I’m not complaining about the art, which is quite good, within the standards of underground comix. It will satisfy any aficionado such as myself of the 1970’s zine Zap, where you could find Spain’s art along Robert Crumb’s and many others.

Manuel “Spain” Rodriguez, son of a Spaniard born in Buffalo, New York, was part of that 1970’s avant-guard of comic book artists who rebelled away from the superhero comic standards of the times, and used sequential art format to tell personal adult-oriented stories, in many cases based on the real life of the authors. During the golden-age of underground comix, Spain was known for portraying, in rectangular frames, anecdotes of his own life as a motorcycle gang member.

Thirty years later, Spain comes out with his most ambitious project to date and it’s not based on his own experiences but on the life of another rebel on a motorcycle, the Argentinean Ernesto “Che” Guevara de la Serna who’s better known to the world as El Che. A self-proclaimed admirer of Che’s political ideas himself, Spain says that the book, even though not based on his first-hand experiences, represents his own ideology. “It’s all my political views. I take complete responsibility,” he said during an interview at a signing event at Modern Times bookstore in San Francisco, where he currently resides. He then added, laughing “I generally agree with him, I might have disagreements on a few things. Like when he stopped cock fighting when he took over in Havana, I don’t agree with that!”
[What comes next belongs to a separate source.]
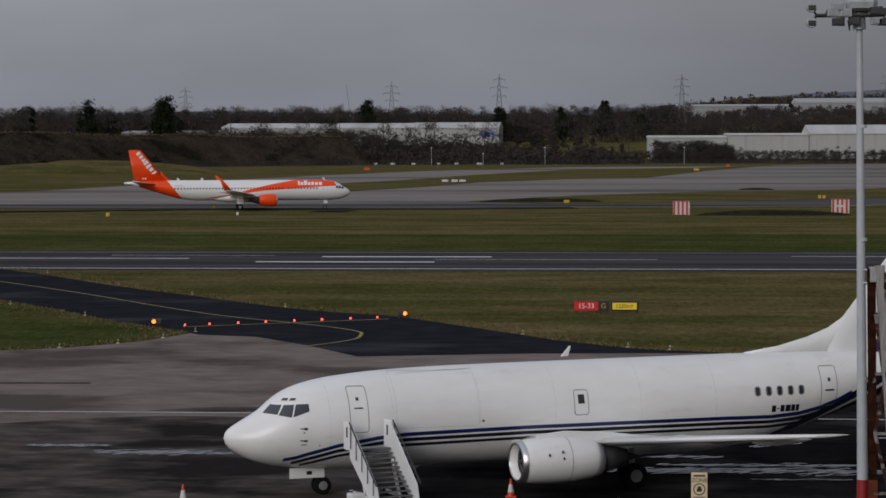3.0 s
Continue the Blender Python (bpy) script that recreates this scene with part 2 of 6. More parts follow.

The graphic novel format makes Che’s biography easier to digest for beginners, almost like a Che Guevara For Dummies. But as a history book, it sheds little or rather no new light on Che’s life. Spain’s work consisted in simply following step-by-step Che’s diaries and drawing one picture for each of those steps, so the story reads in a easy, linear way that pretty much goes like “and then Che went here, and then he did this, and then he said that…” for 100 pages.

“I think comics are good to teach history. There is all this interest in Che. Most people have some general knowledge in Che but they don’t know the details. And of course, you can get in the story in a more detailed way that I was able to do. This is an introduction, just to give you a general framework,” explains the artist.

The thing is that after having read amazingly compelling stories in graphic novel format like Maus, by Spain’s college and friend Art Spiegelman, we tend to expect a lot more of these funny books. More recently, Joe Sacco elevated the genre standards even higher with his non-fiction graphic recounts of the armed conflicts in Palestine and Bosnia. Spain’s Che is far from those works, plus it has quite many misspellings when he uses the Spanish language (ouch!) and too many one-sided point-of-views over controversial events (Cubans in Miami will hate his guts).

If you are already versed in Che’s biography, you can totally skip this one unless you just wanna look at the pictures. If you are not a Che scholar, and you want a fast, easy read to understand the basics of his life you can either read this book or just type “Che Guevara” on Youtube. If you happen to be in Argentina, pick up instead a copy of Che, a comic biography done in 1968 by  father and son Alberto and Enrique Breccia with text by H.G. Oesterheld, which was recently republished. If you were expecting the next Maus, keep waiting.